Contemporary Catholics can draw a surprisingly personal application from this passage. Asaph's identity is inseparable from two things: his lineage (where he came from) and his position (where he stood). Neither was self-chosen; both were given and received. In an age that prizes radical self-invention and treats religious roles as optional accessories, this genealogy is a counter-cultural witness: our place in worship is not something we create but something we enter — a tradition that precedes us and will outlast us.

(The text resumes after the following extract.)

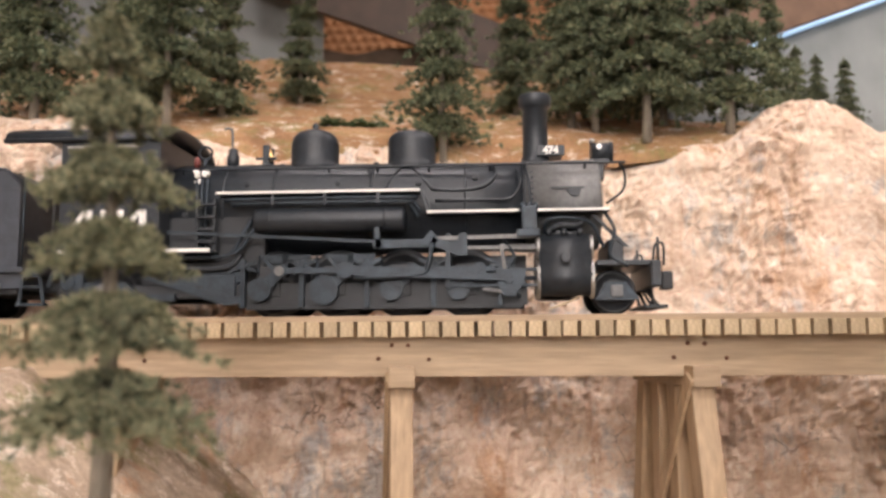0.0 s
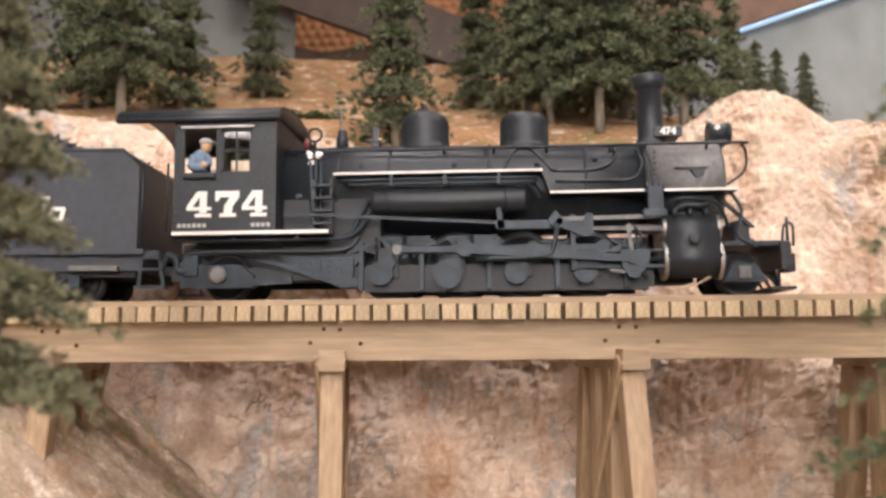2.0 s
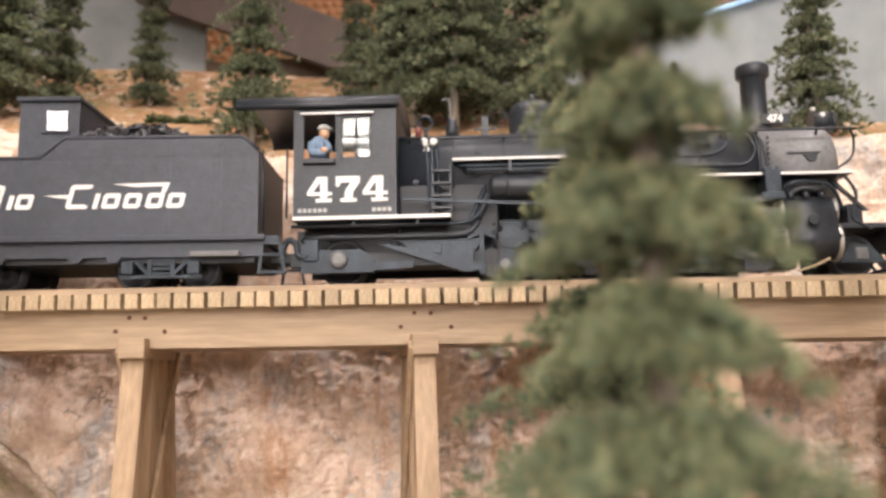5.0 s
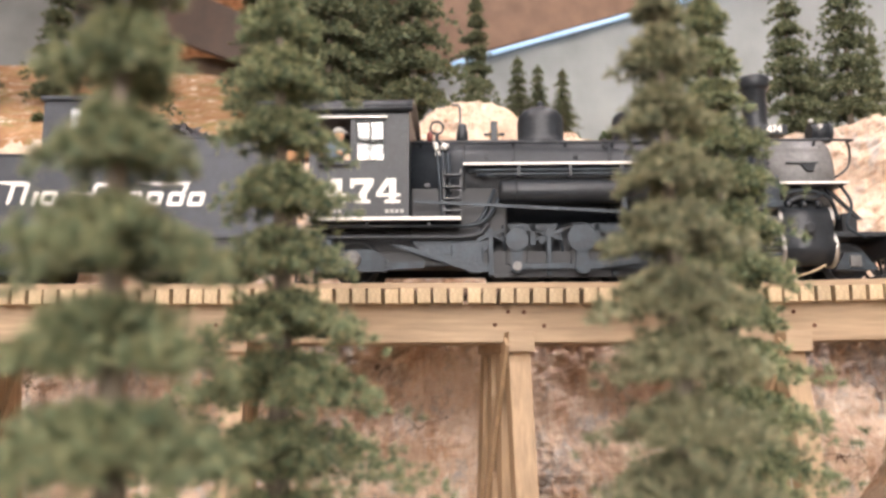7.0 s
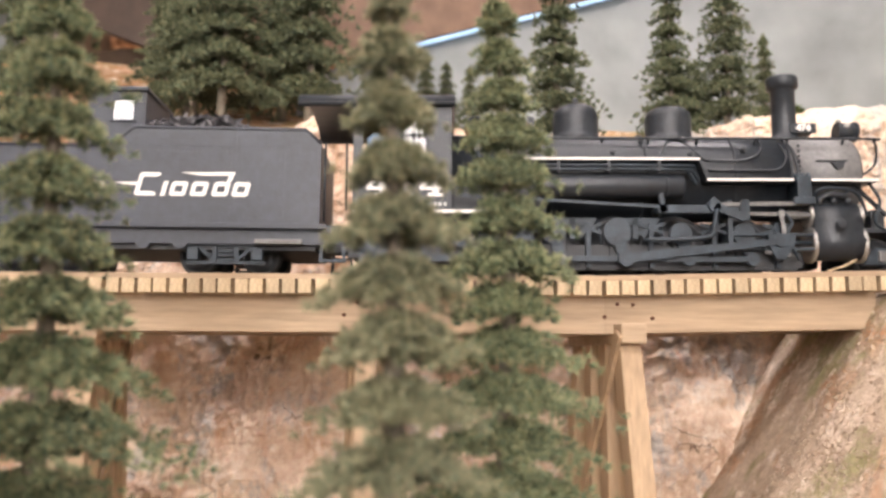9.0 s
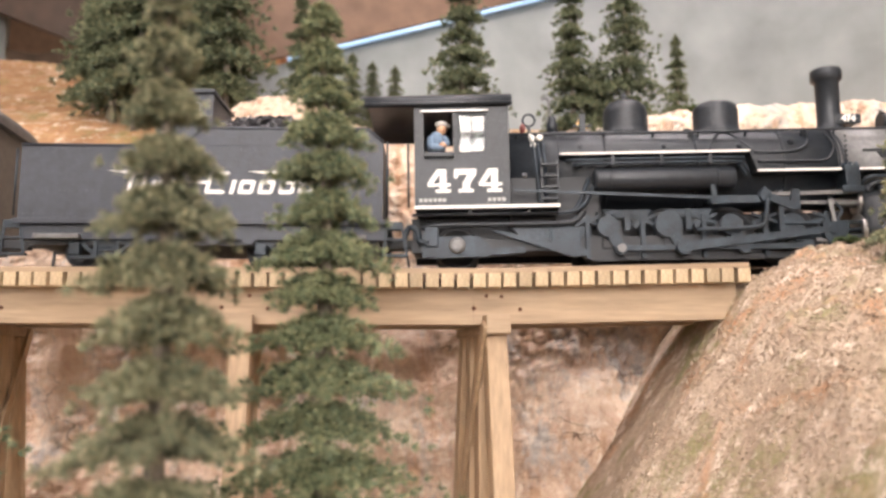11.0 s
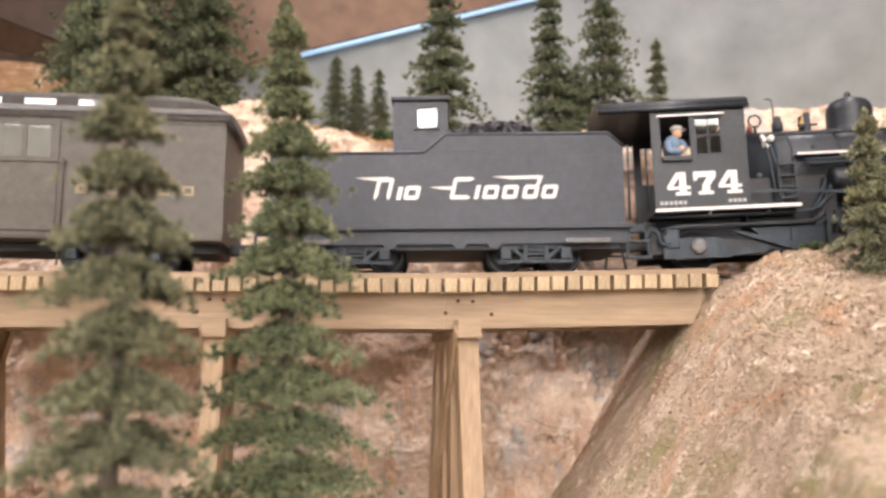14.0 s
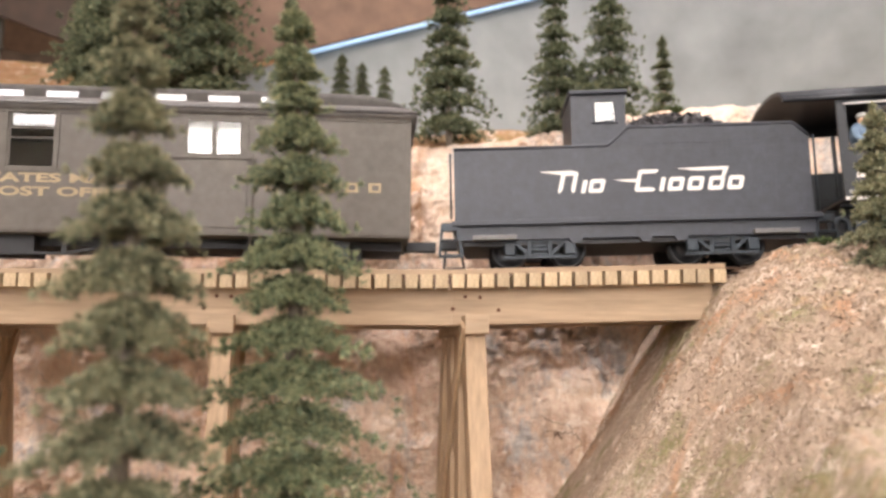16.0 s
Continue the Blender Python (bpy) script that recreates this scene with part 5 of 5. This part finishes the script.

For a Catholic today, this might prompt an examination of how seriously one inhabits one's liturgical role. The lector who prepares diligently, the cantor who practices, the server who learns the rubrics — these are modern Asaphs, taking their inherited place at the right hand of the altar. It also speaks to the importance of passing faith on: parenthood, godparenthood, and catechesis are genealogical acts. Each generation must receive the tradition and transmit it, or the chain breaks. Ask: What have I received? What am I transmitting?
Verse 43 — "the son of Jahath, the son of Gershom, the son of Levi" The genealogy terminates, as intended, at Gershom, firstborn son of Levi (Exod 6:16). This anchors Asaph's legitimacy: he is Gershomite, descended from the clan appointed by Moses to carry the tabernacle's fabric coverings (Num 4:22–28). The final name, Levi, closes the circle with patriarchal authority — all Levitical service flows from this progenitor, whose tribe was set apart for God in place of the firstborn of all Israel (Num 3:12). Typologically, Asaph's place at Heman's right hand mirrors the angelic choirs of heaven: ordered, hierarchical, and oriented wholly toward the divine presence.
The spiritual sense of this genealogy invites meditation on the traditio — the act of handing on — as constitutive of liturgy. Asaph did not invent his role; he received it. His name, his clan, his position at the right hand: all were given before he sang a single note.